One of the caves in the valley, Robinson's Pot, has a strange access point being located in a grate underneath the kitchen window of Darnbrook Farm. The farmhouse and farm are a National Trust tenancy which is about 3 mi south west of Arncliffe. It was first discovered in the 19th century, and re-surveyed in 1975. In 2002, the original species list found in the cave system had dwindled, something which the surveyors put down to the strong smell of sheep dip in the cave system, believing that sheep dip had leached into the water systems underground. Other caves include Yew Cogar (on the south side), Darnbrook Pot, Loop Cave, and Thoragill Cave. The valley floor near Falcon Cave is about 270 m above sea level, but the top of the valley at Dew Bottoms, is 434.7 m.
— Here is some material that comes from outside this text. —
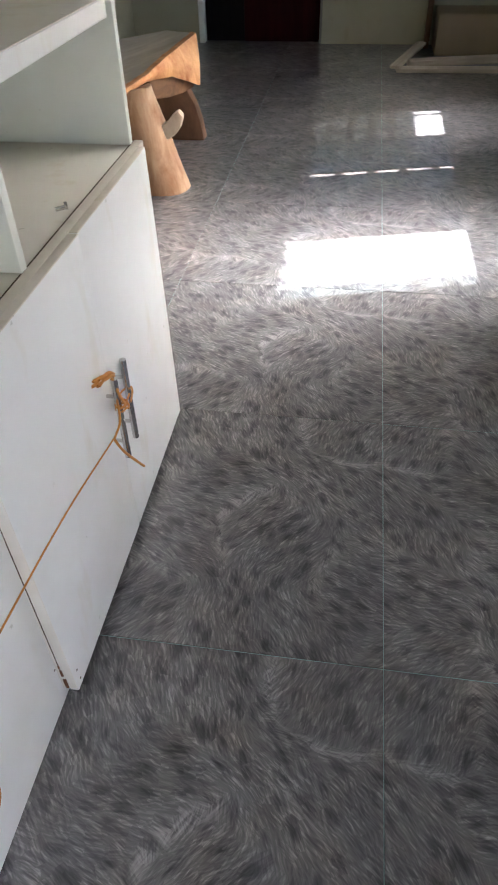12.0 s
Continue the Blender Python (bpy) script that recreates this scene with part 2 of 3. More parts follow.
LOG_CUT = wood("orange_cut_log", (0.34, 0.115, 0.028), (0.66, 0.36, 0.15), 0.55, 1.0, (9.0, 9.0, 3.0), 0.45)
# Shaded copy of the log wood: the shade is in its dark colour.
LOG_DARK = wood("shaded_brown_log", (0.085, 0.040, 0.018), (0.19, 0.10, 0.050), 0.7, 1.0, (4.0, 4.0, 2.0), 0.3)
LOG_TOP = wood("weathered_grey_log", (0.29, 0.255, 0.205), (0.44, 0.395, 0.33), 0.5, 1.0, (3.0, 9.0, 3.0), 0.2)
PLANK = wood("raw_pale_plank", (0.30, 0.25, 0.19), (0.50, 0.43, 0.35), 0.7, 1.0, (1.0, 22.0, 22.0), 0.25)
MAROON = wood("dark_maroon_door", (0.018, 0.0024, 0.0026), (0.032, 0.005, 0.005), 0.9, 1.0, (14.0, 14.0, 1.0), 0.1, 0.1)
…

Darnbrook itself, is a three-building hamlet where the watercourse coming off Darnbrook Fell (and from Fountains Fell Tarn) meets Cowside Beck. Eastwards from here is the Cowside Gorge, a 600 m long limestone gorge with steep walls on either side. On the south side of the gorge is Yew Cogar Scar, where the limestone is in layers interspersed with other stones, providing a horizontal strata look to the edges. Darnbrook is mentioned in William Wordsworth's poem, The White Doe of Rylstone as Dernbrook. Cowside has also been a filming location for the 21st century version of All Creatures Great and Small.

A single road crosses the valley on the northern side, leaving Arncliffe south-westwards and taking the watershed between the Wharfe and Aire catchments to the head of Malham Tarn. A track is located on the south ridge of the valley, and this is known as the Monk's Road. It was supposedly a path that the monks took to travel between their estates in the area.

There is a Cowside Beck near to Stainforth in the Ribblesdale valley; this beck feeds water over Catrigg Force, and into the River Ribble. Another Cowside, also in the parish of Arncliffe, relates to an 18th-century farmhouse in Langstrothdale near Beckermonds. The name Cowside is first recorded in 1571 as Cowesyde, and literally means cow hill side.